** Directions **
Go through the listing and set it down exactly, leaving out its pictures.

** Data extract **
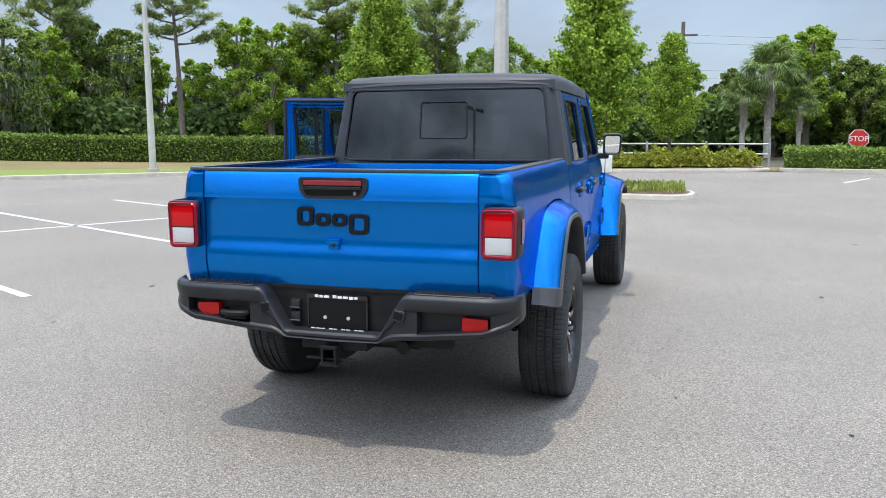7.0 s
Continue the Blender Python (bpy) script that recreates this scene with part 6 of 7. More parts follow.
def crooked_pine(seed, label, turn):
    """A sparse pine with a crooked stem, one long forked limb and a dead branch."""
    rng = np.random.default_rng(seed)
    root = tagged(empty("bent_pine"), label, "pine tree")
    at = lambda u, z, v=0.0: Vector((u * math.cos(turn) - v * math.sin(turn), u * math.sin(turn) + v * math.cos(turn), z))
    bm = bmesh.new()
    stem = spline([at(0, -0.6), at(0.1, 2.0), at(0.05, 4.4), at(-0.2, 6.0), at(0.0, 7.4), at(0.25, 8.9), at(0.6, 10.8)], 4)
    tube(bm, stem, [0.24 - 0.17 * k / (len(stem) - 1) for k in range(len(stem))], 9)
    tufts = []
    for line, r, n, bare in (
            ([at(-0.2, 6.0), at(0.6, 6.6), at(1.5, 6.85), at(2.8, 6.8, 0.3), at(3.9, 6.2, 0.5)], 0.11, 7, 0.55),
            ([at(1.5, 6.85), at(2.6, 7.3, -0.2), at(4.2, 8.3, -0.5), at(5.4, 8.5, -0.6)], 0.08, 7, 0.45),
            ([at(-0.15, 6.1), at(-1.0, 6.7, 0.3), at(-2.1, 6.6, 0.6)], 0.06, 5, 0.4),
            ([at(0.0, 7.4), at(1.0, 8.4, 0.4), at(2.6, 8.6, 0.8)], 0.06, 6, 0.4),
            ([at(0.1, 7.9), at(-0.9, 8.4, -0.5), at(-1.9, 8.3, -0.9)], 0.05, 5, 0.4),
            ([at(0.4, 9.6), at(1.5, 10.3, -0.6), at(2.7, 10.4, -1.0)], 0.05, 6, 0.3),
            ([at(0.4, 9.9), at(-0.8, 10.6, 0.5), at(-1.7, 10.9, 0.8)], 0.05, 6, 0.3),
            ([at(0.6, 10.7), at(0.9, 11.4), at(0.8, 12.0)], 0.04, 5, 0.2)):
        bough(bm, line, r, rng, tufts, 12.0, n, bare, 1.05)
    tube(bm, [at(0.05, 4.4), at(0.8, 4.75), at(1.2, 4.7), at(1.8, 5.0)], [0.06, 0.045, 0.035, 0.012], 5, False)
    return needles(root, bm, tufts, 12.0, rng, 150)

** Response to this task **
7.0 s
Continue the Blender Python (bpy) script that recreates this scene with part 6 of 7. More parts follow.
def crooked_pine(seed, label, turn):
    """A sparse pine with a crooked stem, one long forked limb and a dead branch."""
    rng = np.random.default_rng(seed)
    root = tagged(empty("bent_pine"), label, "pine tree")
    at = lambda u, z, v=0.0: Vector((u * math.cos(turn) - v * math.sin(turn), u * math.sin(turn) + v * math.cos(turn), z))
    bm = bmesh.new()
    stem = spline([at(0, -0.6), at(0.1, 2.0), at(0.05, 4.4), at(-0.2, 6.0), at(0.0, 7.4), at(0.25, 8.9), at(0.6, 10.8)], 4)
    tube(bm, stem, [0.24 - 0.17 * k / (len(stem) - 1) for k in range(len(stem))], 9)
    tufts = []
    for line, r, n, bare in (
            ([at(-0.2, 6.0), at(0.6, 6.6), at(1.5, 6.85), at(2.8, 6.8, 0.3), at(3.9, 6.2, 0.5)], 0.11, 7, 0.55),
            ([at(1.5, 6.85), at(2.6, 7.3, -0.2), at(4.2, 8.3, -0.5), at(5.4, 8.5, -0.6)], 0.08, 7, 0.45),
            ([at(-0.15, 6.1), at(-1.0, 6.7, 0.3), at(-2.1, 6.6, 0.6)], 0.06, 5, 0.4),
            ([at(0.0, 7.4), at(1.0, 8.4, 0.4), at(2.6, 8.6, 0.8)], 0.06, 6, 0.4),
            ([at(0.1, 7.9), at(-0.9, 8.4, -0.5), at(-1.9, 8.3, -0.9)], 0.05, 5, 0.4),
            ([at(0.4, 9.6), at(1.5, 10.3, -0.6), at(2.7, 10.4, -1.0)], 0.05, 6, 0.3),
            ([at(0.4, 9.9), at(-0.8, 10.6, 0.5), at(-1.7, 10.9, 0.8)], 0.05, 6, 0.3),
            ([at(0.6, 10.7), at(0.9, 11.4), at(0.8, 12.0)], 0.04, 5, 0.2)):
        bough(bm, line, r, rng, tufts, 12.0, n, bare, 1.05)
    tube(bm, [at(0.05, 4.4), at(0.8, 4.75), at(1.2, 4.7), at(1.8, 5.0)], [0.06, 0.045, 0.035, 0.012], 5, False)
    return needles(root, bm, tufts, 12.0, rng, 150)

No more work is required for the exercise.